Hey @jmptable… Thats a nasty one, its something we have been debugging and working of for a little while. We did a thorough investigation of the issue and found that the reason it was getting filesystem errors was due to the eMMC subsystem being unable to fulfil read/write requests coming from the filesystem. And the reason the eMMC subsystem was failing was because it couldn’t allocate memory, and the reason it couldn’t allocate memory was due to memory fragmentation. This was indicated by dmesg logs like the following…

    [ 3511.434696] edma 49000000.edma: edma_prep_slave_sg: Failed to allocate a descriptor
    [ 3511.442410] omap_hsmmc 481d8000.mmc: prep_slave_sg() failed
    [ 3511.448149] omap_hsmmc 481d8000.mmc: MMC start dma failure
    [ 3511.922619] mmcblk0: unknown error -1 sending read/write command, card status 0x900
    [ 3511.930544] blk_update_request: 1839 callbacks suppressed
    [ 3511.936050] blk_update_request: I/O error, dev mmcblk0, sector 6357616

…and it was further verified by inspecting /proc/buddyinfo.
This issue seems to be happening at least since 2011[1] on beaglebones and keeps happening even with new kernels[2]. The suggested workaround in most threads was to set the sysctl parameter vm.min_free_kbytes to 8192[3]. This causes the kernel to more aggressively reclaim memory and reduce fragmentation. However, this didn’t help and we were still hitting the problem on your device.

You can try the following to fix it:

add the following contents in /etc/sysctl.d/fix-mmc-bbb.conf

vm.min_free_kbytes=8192
vm.dirty_ratio=5
vm.dirty_background_ratio=10

Then reboot the device.

We hope to release new images with a bunch of fixes for this in the coming week or so.

[1] https://bugs.launchpad.net/ubuntu/+source/linux-ti-omap4/+bug/746137
[2] https://groups.google.com/forum/#!topic/beagleboard/tdCUVMicDrk
[3] http://www.keypressure.com/blog/yay-fedora-23-on-beaglebone-black/


#4

Excellent, I’ll try the fix and make use of the new image as soon as it’s out.

Really appreciate the fast, thorough response.

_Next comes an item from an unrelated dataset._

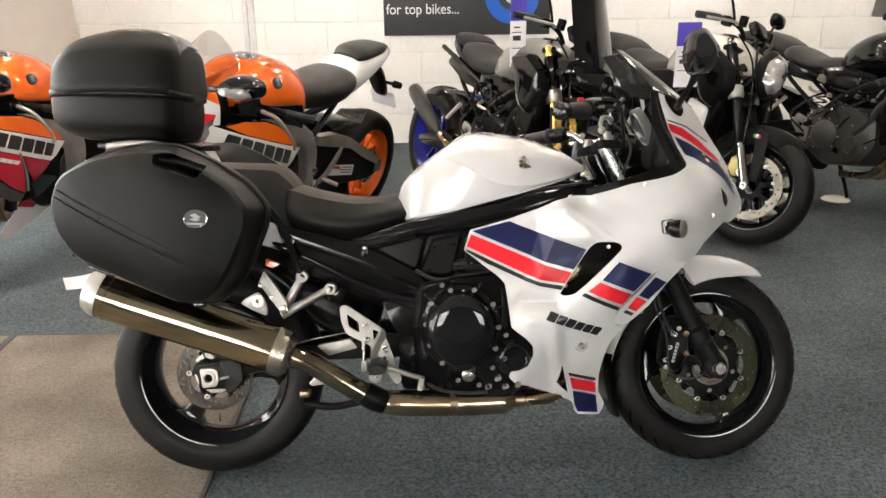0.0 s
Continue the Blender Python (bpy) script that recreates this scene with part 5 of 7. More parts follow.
for s in (-1, 1):
    pan = part("pannier", slant(stack(PANNIER, [(s * 0.195, 0.62, -0.06, 0), (s * 0.205, 0.68, -0.055, 0), (s * 0.280, 0.90, -0.015, 0), (s * 0.308, 0.975, 0, 0), (s * 0.313, 1.0, 0, 0), (s * 0.329, 1.0, 0, 0), (s * 0.337, 0.985, 0, 0), (s * 0.339, 0.965, 0, 0), (s * 0.300, 0.94, 0, 0)])), CASE, bike, "matt black hard pannier case")
    cutter = stack(RECESS, [(s * 0.30, 0.80, 0, 0), (s * 0.40, 0.90, 0, 0), (s * 0.50, 1.12, 0, 0)])
    lid = part("pannier_lid", carved(slant(folded(stack(PANNIER, [(s * y, k, -0.03 * (1 - k), 0.02 * (1 - k)) for y, k in LID]), s)), cutter), CASE, pan, "matt black pannier lid with a folded lower face", angle=26)
    part("handle", tube([(-0.020, s * 0.412, 0.926), (0.03, s * 0.400, 0.914), (0.088, s * 0.385, 0.888)], [0.006, 0.0075, 0.006], 10), CASE_GLOSS, pan)
    part("badge_ring", moved(lathe([(0.0, -0.002), (0.026, -0.002), (0.029, -0.0035), (0.031, 0.0), (0.031, 0.004)], 40, closed=False), Matrix.Translation((0.078, s * (lid_depth(0.078, 0.780) + 0.001), 0.780)) @ Matrix.Rotation(radians(s * -5), 4, "Z") @ Matrix.Rotation(radians(0 if s < 0 else 180), 4, "Z") @ Matrix.Diagonal((1, 1, 0.76, 1))), CHROME, pan, "oval chrome-edged badge")
    part("badge", moved(lathe([(0.0, -0.001), (0.0262, -0.001), (0.0262, 0.001)], 40, closed=False), Matrix.Translation((0.078, s * (lid_depth(0.078, 0.780) + 0.0038), 0.780)) @ Matrix.Rotation(radians(s * -5), 4, "Z") @ Matrix.Rotation(radians(0 if s < 0 else 180), 4, "Z") @ Matrix.Diagonal((1, 1, 0.76, 1))), SIGN_DARK, pan)
    if s < 0:
        for q in ([(0.066, 0.789), (0.078, 0.793), (0.092, 0.783), (0.080, 0.778)], [(0.064, 0.779), (0.078, 0.774), (0.090, 0.777), (0.078, 0.782)], [(0.058, 0.766), (0.096, 0.764), (0.096, 0.769), (0.058, 0.771)]):
            part("badge_mark", panel(q, lambda x, z: lid_depth(0.078, 0.780) + 0.0052 - 0.09 * (x - 0.078), 0.001, 0.05), GREY_MARK, pan)
    for _x in (-0.262, -0.150):
        _z = 0.839 - (_x + 0.235) * 0.53 - 0.012
        # Thin black box painted in for the shade of a notch.
        part("notch", box(0.0013, 0.003, 0.013, Matrix.Translation((_x, s * (lid_depth(_x, _z) - 0.002), _z)) @ Matrix.Rotation(radians(28), 4, "Y"), 0), HOLE, pan)
    part("latch", box(0.03, 0.02, 0.012, Matrix.Translation((0.05, s * 0.36, 0.549)), 0.003), CASE_GLOSS, pan)
    part("latch", box(0.07, 0.014, 0.010, Matrix.Translation((-0.20, s * 0.36, 0.640)) @ Matrix.Rotation(radians(22), 4, "Y"), 0.003), CASE_GLOSS, pan)
    part("luggage_rail", tube([(0.10, s * 0.185, 0.812), (0.165, s * 0.195, 0.800), (0.212, s * 0.195, 0.772), (0.245, s * 0.185, 0.70), (0.278, s * 0.168, 0.600)], 0.0085, 12), SATIN_BLACK, bike, "black luggage rail")
    part("grab_rail", tube([(-0.24, s * 0.17, 0.955), (-0.16, s * 0.175, 0.962), (-0.07, s * 0.175, 0.950), (-0.03, s * 0.165, 0.905), (-0.02, s * 0.15, 0.85)], 0.011, 12), ALU, bike, "silver grab rail")
part("carrier_plate", loft([(-0.3, 0, 0.949, 0.968, 0.09, 4, 0), (-0.2, 0, 0.944, 0.971, 0.135, 4, 0), (-0.05, 0, 0.939, 0.968, 0.135, 4, 0), (0, 0, 0.939, 0.956, 0.099, 4, 0)]), TRIM, bike, "black luggage carrier plate")
topbox = part("top_box", loft([(-0.4176, 0, 1.029, 1.101, 0.0873, 3.2, -0.1), (-0.3998, 0, 1.006, 1.121, 0.131, 3.6, -0.1), (-0.3357, 0, 0.979, 1.126, 0.1702, 3.8, -0.1), (-0.22, 0, 0.969, 1.124, 0.1851, 4, -0.1), (-0.1043, 0, 0.962, 1.114, 0.1746, 4, -0.1), (-0.0643, 0, 0.966, 1.106, 0.1484, 3.6, -0.1), (-0.0456, 0, 0.994, 1.096, 0.1048, 3.2, -0.1)], 56, 6), CASE, bike, "matt black top box")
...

Edit: just FYI seems like the fix didn’t take. Verified that the kernel parameters were changed to the values you suggested (after editing the config and rebooting) with sysctl -a. Failure was the same with the filesystem being remounted RO partway through the docker image build on the device.


#5

@jmptable that’s a bummer. It might help to go really big with vm.min_free_kbytes but obviously this is not idea going forward. I’m really hoping the new beta.8 version of resinOS will be much much more resilient to this, its a really annoying bug and almost makes the beaglebone unusable :frowning:


#6

Any update on this issue?


#7

hey @jisenhart, this issue should now be resolved on the 2.0.0-rc4 version of resin.io, for all the Beaglebone variants.